Burley gets dagger in heart from Romanov

Hearts majority shareholder Vladimir Romanov has launched a blistering attack on former manager George Burley, sacked chief executive Phil Anderton and former chairman George Foulkes.

Burley gets dagger in heart from Romanov

Hearts majority shareholder Vladimir Romanov has launched a blistering attack on former manager George Burley, sacked chief executive Phil Anderton and former chairman George Foulkes.

Burley left Tynecastle in October after taking the club to the top of the Bank of Scotland Premier League.

The former Scotland international was followed out of the door by Anderton, who was axed by the Lithuanian, before Foulkes resigned in protest.

But the Jambos’ chief insists the club would have been “buried” if they had continued at the club.

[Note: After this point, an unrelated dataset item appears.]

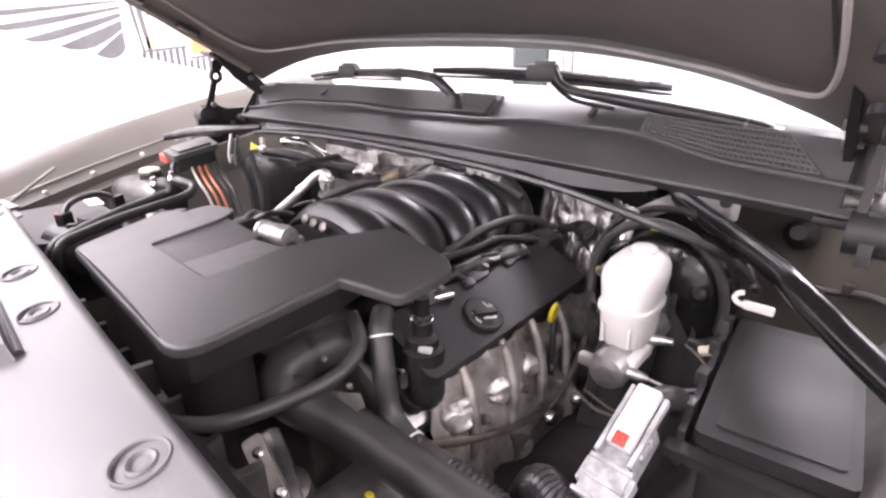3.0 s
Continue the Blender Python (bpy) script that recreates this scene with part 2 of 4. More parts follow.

Speaking on the BBC’s Frontline Scotland programme, to be screened tonight, Romanov said: “I gave these people full control to direct the club and, in one year, there was no result, not even a thought as to where we were going.

“Maybe I could have coped with the management to the end of the season…but they didn’t have the elementary human qualities. Each day they turned up at the club it was doing harm.

“I’ve already said I did not set any high demands. I simply waited for the answer to the question: ’What can people do’? And they did not answer.

“If that had been answered with one step forward I’d have believed it but they could not even say that. I fear that if we had continued with these people then all my ideas would have been buried.

“We would have got to the very quick burial and death of the club as every day these people were present they were damaging Hearts.”

But Foulkes dismissed Romanov’s claims, highlighting the success enjoyed by the three men at the start of the season.

He told the Glasgow Herald: “George Burley was manager of the month for two months in succession. He had led us to our longest winning start to a season in living memory.

“Phil Anderton was a remarkably successful chief executive. Season tickets went up from just over 7,000 to well over 13,000.

“As far as I was concerned, I was doing the job as chairman for absolutely nothing. I was getting paid nothing for it, I was enjoying it and people said I was doing a reasonably successful job.”